[*1]
People v Johnson (Willie)
2015 NY Slip Op 50796(U) [47 Misc 3d 152(A)]
Decided on May 19, 2015
Appellate Term, Second Department
Published by New York State Law Reporting Bureau pursuant to Judiciary Law § 431.
This opinion is uncorrected and will not be published in the printed Official Reports.


Decided on May 19, 2015
SUPREME COURT, APPELLATE TERM, SECOND DEPARTMENT, 2d, 11th and 13th JUDICIAL DISTRICTS

PRESENT: : ALIOTTA, J.P., SOLOMON and ELLIOT, JJ.
&em;

The People of the State of New York, Respondent,

against

Willie Johnson, Appellant.


Appeal from a judgment of the Criminal Court of the City of New York, Kings County (Alexander Calabrese, J.), rendered June 13, 2012. The judgment convicted defendant, after a nonjury trial, of attempted assault in the third degree, menacing in the third degree, and harassment in the second degree.

ORDERED that the judgment of conviction is affirmed.

On June 28, 2011, the People charged defendant, in an information, with assault in the third degree (Penal Law § 120.00 [1]), menacing in the third degree (Penal Law § 120.15), and harassment in the second degree (Penal Law § 240.26 [1]), alleging that, at 3:36 p.m. on May 24, 2011, at a gas station located at 64 4th Avenue in Kings County, defendant punched another motorist with a closed fist, causing the victim's mouth to bleed, and redness and swelling to the victim's face. Prior to trial, the assault charge was reduced to attempted assault in the third degree (Penal Law §§ 110.00, 120.00 [1]). After a nonjury trial, the Criminal Court convicted defendant of the charges. Defendant appeals, arguing that the convictions were against the weight of the evidence.

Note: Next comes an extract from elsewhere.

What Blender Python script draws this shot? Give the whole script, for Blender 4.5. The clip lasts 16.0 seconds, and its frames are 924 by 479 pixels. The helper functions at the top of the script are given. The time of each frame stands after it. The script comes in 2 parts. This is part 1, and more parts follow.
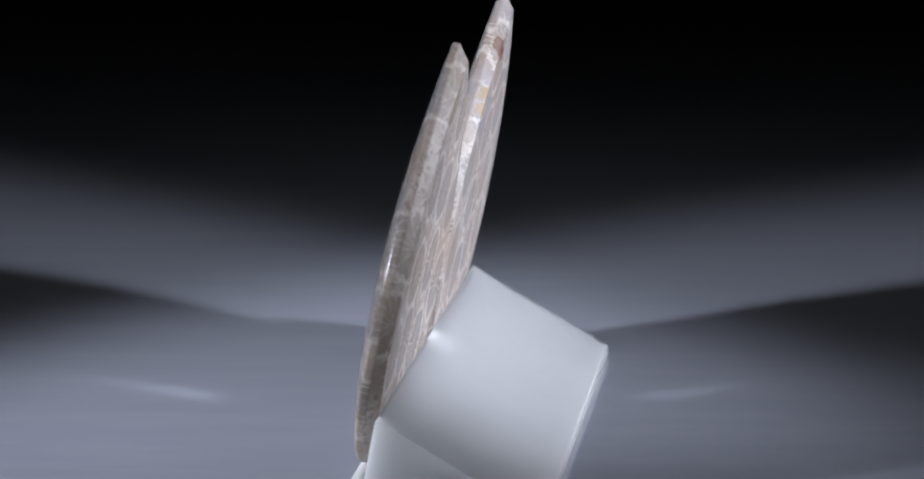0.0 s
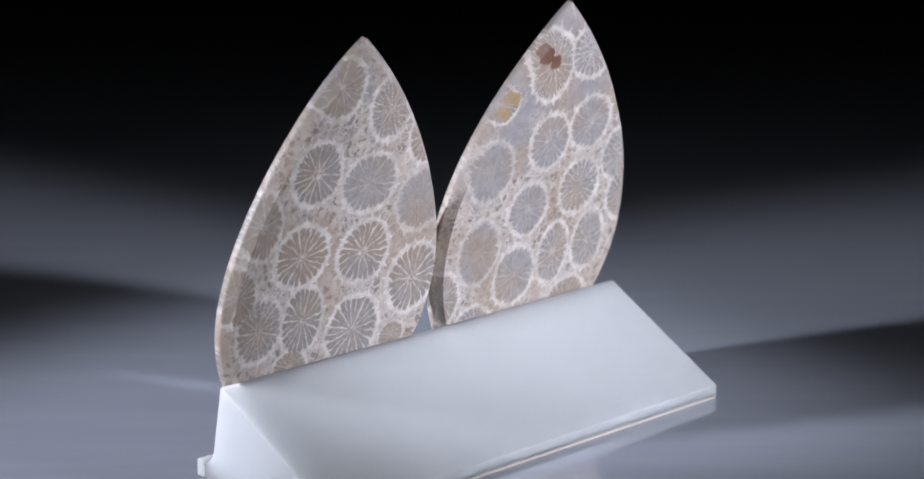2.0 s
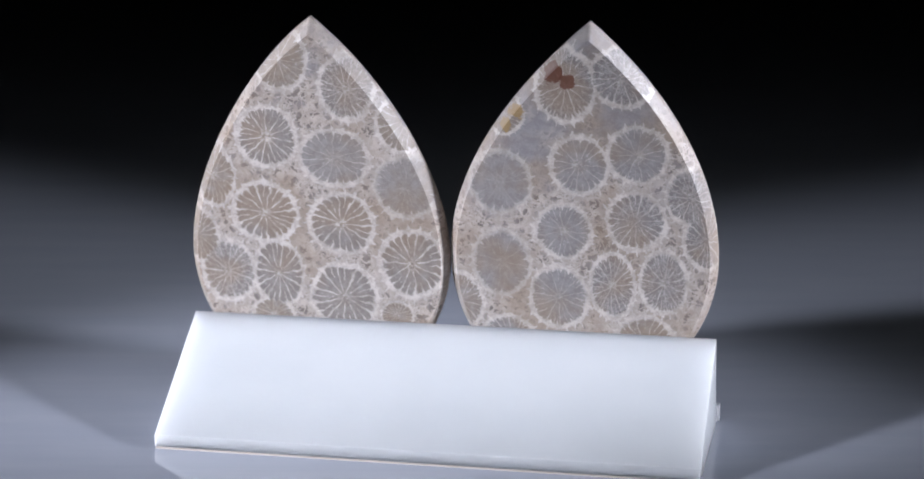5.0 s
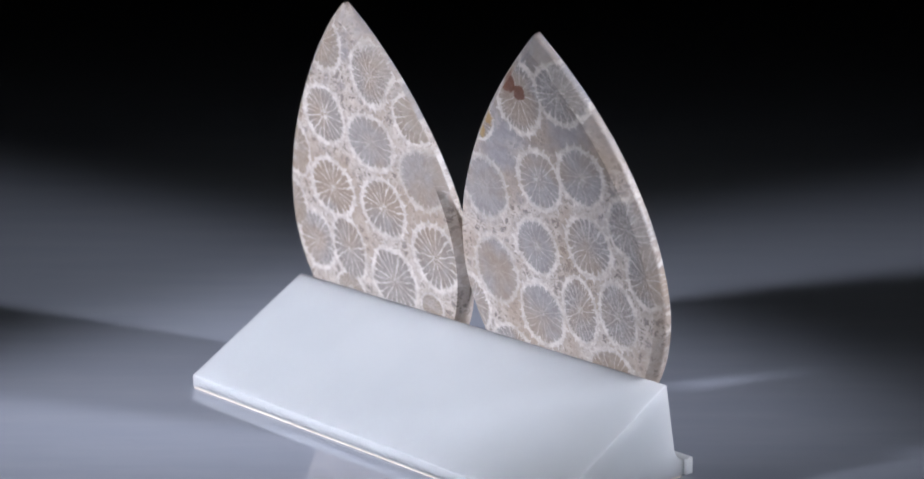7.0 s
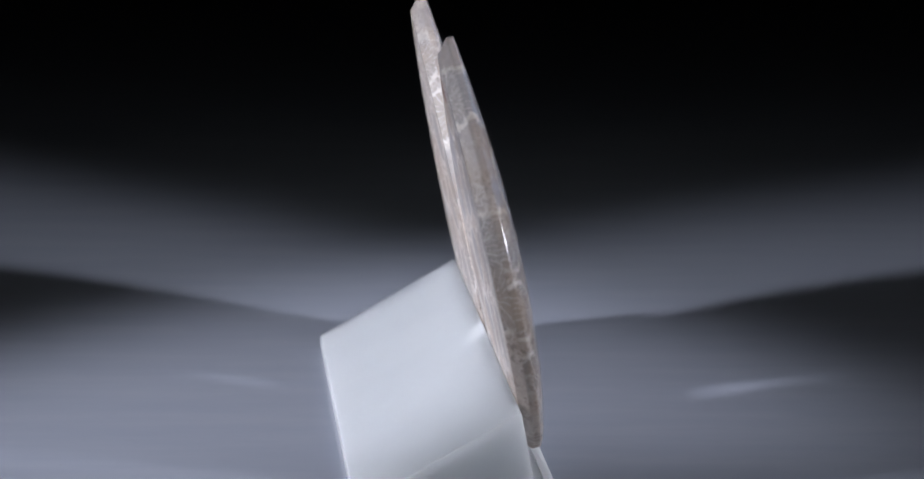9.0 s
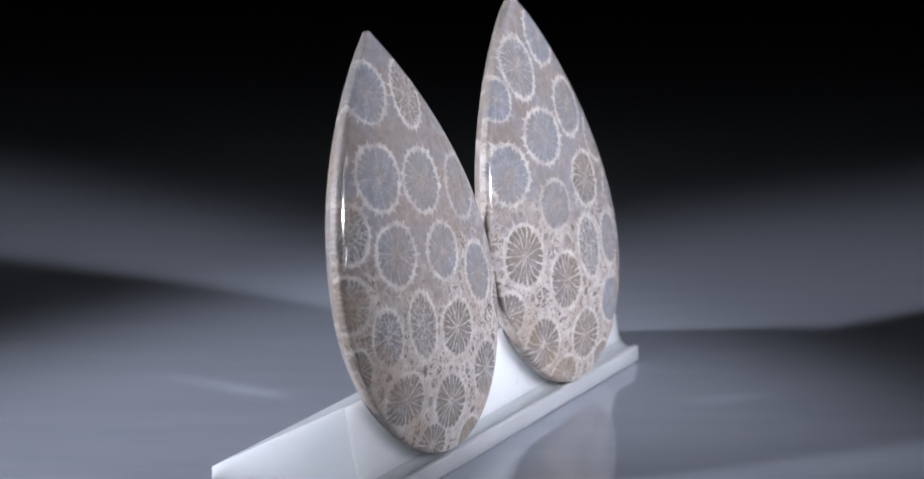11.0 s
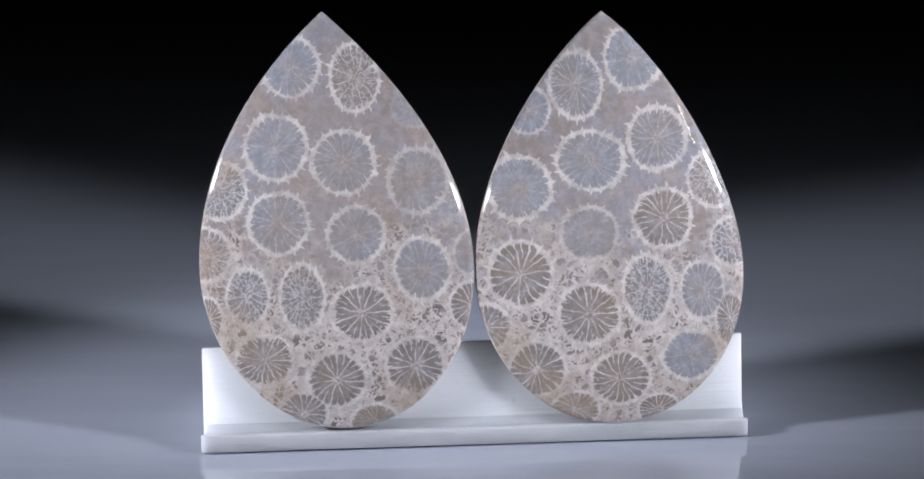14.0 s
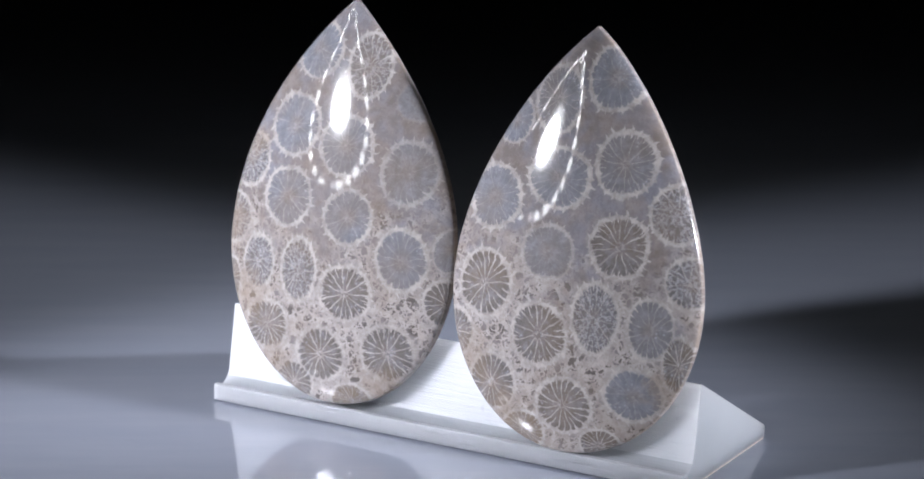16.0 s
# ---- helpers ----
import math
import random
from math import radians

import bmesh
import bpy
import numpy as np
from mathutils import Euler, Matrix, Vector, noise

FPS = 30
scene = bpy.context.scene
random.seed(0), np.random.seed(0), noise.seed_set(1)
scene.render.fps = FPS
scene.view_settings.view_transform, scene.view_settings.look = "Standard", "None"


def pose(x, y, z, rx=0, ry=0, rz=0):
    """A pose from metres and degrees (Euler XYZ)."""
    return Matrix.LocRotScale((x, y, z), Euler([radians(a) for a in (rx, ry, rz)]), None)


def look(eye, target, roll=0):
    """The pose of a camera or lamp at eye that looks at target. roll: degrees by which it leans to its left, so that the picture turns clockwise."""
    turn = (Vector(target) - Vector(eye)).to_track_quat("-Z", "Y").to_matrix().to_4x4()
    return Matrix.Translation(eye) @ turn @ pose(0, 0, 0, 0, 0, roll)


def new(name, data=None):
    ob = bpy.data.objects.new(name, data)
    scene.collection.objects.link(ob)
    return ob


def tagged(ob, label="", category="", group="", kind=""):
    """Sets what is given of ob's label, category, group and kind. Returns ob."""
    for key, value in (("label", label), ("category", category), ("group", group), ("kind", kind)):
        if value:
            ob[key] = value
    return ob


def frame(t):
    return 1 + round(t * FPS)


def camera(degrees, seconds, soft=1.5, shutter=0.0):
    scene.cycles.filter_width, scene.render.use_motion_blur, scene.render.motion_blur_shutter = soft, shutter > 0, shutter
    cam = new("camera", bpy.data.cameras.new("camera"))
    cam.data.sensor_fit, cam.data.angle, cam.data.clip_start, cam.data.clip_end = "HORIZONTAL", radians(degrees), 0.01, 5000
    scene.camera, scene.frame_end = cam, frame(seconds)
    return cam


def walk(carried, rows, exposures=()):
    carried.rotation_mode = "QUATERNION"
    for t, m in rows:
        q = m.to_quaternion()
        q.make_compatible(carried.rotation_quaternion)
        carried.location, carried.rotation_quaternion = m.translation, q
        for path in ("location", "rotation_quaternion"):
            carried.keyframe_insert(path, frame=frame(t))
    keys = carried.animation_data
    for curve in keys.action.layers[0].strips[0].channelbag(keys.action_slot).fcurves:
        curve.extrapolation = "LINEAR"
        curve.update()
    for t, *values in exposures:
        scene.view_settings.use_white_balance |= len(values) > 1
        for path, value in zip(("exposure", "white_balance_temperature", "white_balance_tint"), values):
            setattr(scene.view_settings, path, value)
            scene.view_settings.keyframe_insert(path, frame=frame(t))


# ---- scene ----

MM = 0.001
SECONDS = 16.0

# the camera stands still on a tripod; the display turns before it
cam = camera(21.44, SECONDS, soft=1.7)
cam.data.dof.use_dof = True
cam.data.dof.focus_distance = 0.221
cam.data.dof.aperture_fstop = 45.0
CAMERA_POSE = pose(0.0, -0.21873, 0.07544, 90 - 14.668, 0.0, -0.081)
walk(cam, [(0.0, CAMERA_POSE), (SECONDS, CAMERA_POSE)], exposures=[(0.0, 0.0), (SECONDS, 0.0)])

# ---- light ----
world = bpy.data.worlds.new("studio_dark")
scene.world = world
world.use_nodes = True
world.node_tree.nodes["Background"].inputs["Color"].default_value = (0.80, 0.86, 1.0, 1)
world.node_tree.nodes["Background"].inputs["Strength"].default_value = 0.002

LAMP_LEFT = Vector((-0.186, -0.074, 0.088))
LAMP_RIGHT = Vector((0.187, -0.087, 0.090))
AIM_LEFT = Vector((-0.018, 0.006, 0.0135))
AIM_RIGHT = Vector((-0.001, 0.014, 0.0200))


def spot_lamp(eye, aim, watts, cone):
    data = bpy.data.lights.new("spot_light", "SPOT")
    data.energy, data.color = watts, (0.84, 0.865, 1.0)
    data.spot_size, data.spot_blend, data.shadow_soft_size = radians(cone), 0.88, 0.0100
    ob = new("spot_light", data)
    ob.matrix_world = look(eye, aim)
    return ob


spot_lamp(LAMP_LEFT, AIM_LEFT, 3.08, 25.6)
spot_lamp(LAMP_RIGHT, AIM_RIGHT, 3.22, 23.2)


# ---- the plan of the display ----
STAND_LEFT, STAND_RIGHT = -23.9, 26.3
LEAN = radians(11.5)
FOOT_Y = -4.487  # where the leaning plane of the front meets the table
LIP_Z = 1.78


def leaning(u, v, w):
    """A place on the leaning front: across, up along it, and out from it, in millimetres."""
    y = FOOT_Y + v * math.sin(LEAN) - w * math.cos(LEAN)
    z = v * math.cos(LEAN) + w * math.sin(LEAN)
    return Vector((u, y, z)) * MM


# ---- material helpers ----
class Nodes:
    """A short way to write a node tree."""

    def __init__(self, name):
        self.mat = bpy.data.materials.new(name)
        self.mat.use_nodes = True
        self.tree = self.mat.node_tree
        self.bsdf = self.tree.nodes["Principled BSDF"]

    def add(self, kind, **settings):
        node = self.tree.nodes.new(kind)
        for key, value in settings.items():
            setattr(node, key, value)
        return node

    def put(self, socket, value):
        if hasattr(value, "is_output"):
            self.tree.links.new(value, socket)
        else:
            socket.default_value = value

    def math(self, op, a, b=0.0, c=0.0, clamp=False):
        node = self.add("ShaderNodeMath", operation=op, use_clamp=clamp)
        for socket, value in zip(node.inputs, (a, b, c)):
            self.put(socket, value)
        return node.outputs[0]

    def step(self, value, low, high):
        node = self.add("ShaderNodeMapRange", interpolation_type="SMOOTHSTEP", clamp=True)
        self.put(node.inputs["Value"], value)
        self.put(node.inputs["From Min"], low)
        self.put(node.inputs["From Max"], high)
        return node.outputs["Result"]

    def mix(self, factor, a, b):
        node = self.add("ShaderNodeMix", data_type="RGBA")
        self.put(node.inputs["Factor"], factor)
        for socket, value in ((node.inputs["A"], a), (node.inputs["B"], b)):
            self.put(socket, value)
        return node.outputs["Result"]

    def noise(self, vector, scale, detail=3.0, rough=0.55, colour=False):
        node = self.add("ShaderNodeTexNoise")
        self.put(node.inputs["Vector"], vector)
        node.inputs["Scale"].default_value = scale
        node.inputs["Detail"].default_value = detail
        node.inputs["Roughness"].default_value = rough
        return node.outputs["Color" if colour else "Fac"]

    def millimetres(self, x=1.0, y=1.0, z=1.0):
        """Object coordinates in millimetres, stretched per axis."""
        at = self.add("ShaderNodeTexCoord")
        mapping = self.add("ShaderNodeMapping")
        self.put(mapping.inputs["Vector"], at.outputs["Object"])
        mapping.inputs["Scale"].default_value = (1000 * x, 1000 * y, 1000 * z)
        return mapping.outputs["Vector"]

    def bump(self, height, strength, distance):
        node = self.add("ShaderNodeBump")
        self.put(node.inputs["Height"], height)
        node.inputs["Strength"].default_value = strength
        node.inputs["Distance"].default_value = distance
        self.put(self.bsdf.inputs["Normal"], node.outputs["Normal"])

    def set(self, **values):
        for key, value in values.items():
            self.put(self.bsdf.inputs[key.replace("_", " ")], value)
        return self.mat


def rgb(r, g, b):
    return (r, g, b, 1.0)


def floor_material():
    n = Nodes("polished_grey_acrylic")
    at = n.millimetres(0.25, 1.6, 1.0)
    streak = n.noise(at, 0.16, 4.0, 0.6)
    fine = n.noise(n.millimetres(), 0.9, 5.0, 0.65)
    tone = n.mix(n.step(streak, 0.35, 0.7), rgb(0.310, 0.330, 0.385), rgb(0.330, 0.350, 0.402))
    tone = n.mix(n.math("MULTIPLY", n.step(fine, 0.62, 0.8), 0.25), tone, rgb(0.24, 0.24, 0.26))
    rough = n.math("MULTIPLY_ADD", streak, 0.04, 0.025)
    n.bump(n.noise(n.millimetres(0.5, 0.5, 0.5), 0.05, 1.0), 0.02, 0.001)
    return n.set(Base_Color=tone, Roughness=rough, IOR=1.62)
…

Pursuant to this court's statutory authority to determine whether a conviction is against the weight of the evidence (CPL 470.15 [5]; People v Danielson, 9 NY3d 342 [2007]), we must "weigh the relative probative force of conflicting testimony and the relative strength of conflicting inferences that may be drawn from the testimony" (People v Bleakley, 69 NY2d 490, 495 [1987] [internal quotation marks and citation omitted]). In so doing, we accord great deference to the credibility determinations of the finder of fact, given its opportunity to view the witnesses, hear their testimony, and observe their demeanor (People v Lane, 7 NY3d 888, 890 [2006]), while "weigh[ing] the evidence in light of the elements of the crime[s]" (Danielson, 9 NY3d at 349).

At trial, the victim's testimony, which was largely unrebutted, established that defendant, angry that the victim was taking too long to complete his activity at a gas pump, punched the victim in the face, causing the victim's mouth to bleed, and redness and swelling to the victim's face, for which the victim received an ice compress from an ambulance worker. The arresting officer, who arrived at the scene within minutes of receiving a report of an assault in progress, testified that the victim, who appeared "upset" and whose bleeding and swelling represented fresh wounds, accused defendant of striking him, and that defendant admitted to him that he had punched the victim because the latter had taken "too long" at the pump. Testifying on his own behalf, defendant, a self-styled "bouncer," who is seven inches taller and 70 pounds heavier than the victim, admitted that he had been angry with the victim's refusal to yield his position at the gas pump after having finished filling his gas tank, but insisted that only a "scuffle" had occurred after the victim had threatened him with a mop. The Criminal Court granted defendant's request that it consider a justification defense in its deliberations and convicted defendant of the offenses, concluding that the People had disproved the defense beyond a reasonable doubt. We agree and [*2]affirm.

The intent to cause physical injury may be inferred from the conduct itself and the surrounding circumstances (People v Rodriguez, 17 NY3d 486, 489 [2011]; People v Bracey, 41 NY2d 296, 301 [1977]), and, as an inference is permitted that defendant intended the natural consequences of his acts (People v Getch, 50 NY2d 456, 465 [1980]), the proof of defendant's conduct, his admissions as to his state of mind, and the physical trauma suffered by the victim sufficed to establish the elements of the offenses charged (see Matter of Eric C., 281 AD2d 543, 543 [2001]; People v Williams, 42 Misc 3d 149[A], 2014 NY Slip Op 50400[U] [App Term, 2d, 11th & 13th Jud Dists 2014]; see also People v Whatts, 116 AD3d 456, 457 [2014]; Matter of Shakura J., 4 Misc 3d 1017[A], 2004 NY Slip Op 50925[U] [Fam Ct, NY County 2004]). The evidencealso sufficed to support the Criminal Court's determination that the victim's alleged conduct with the mop did not justify defendant's striking the victim in the face.

Accordingly, the judgment of conviction is affirmed.

Aliotta, J.P., Solomon and Elliot, JJ., concur.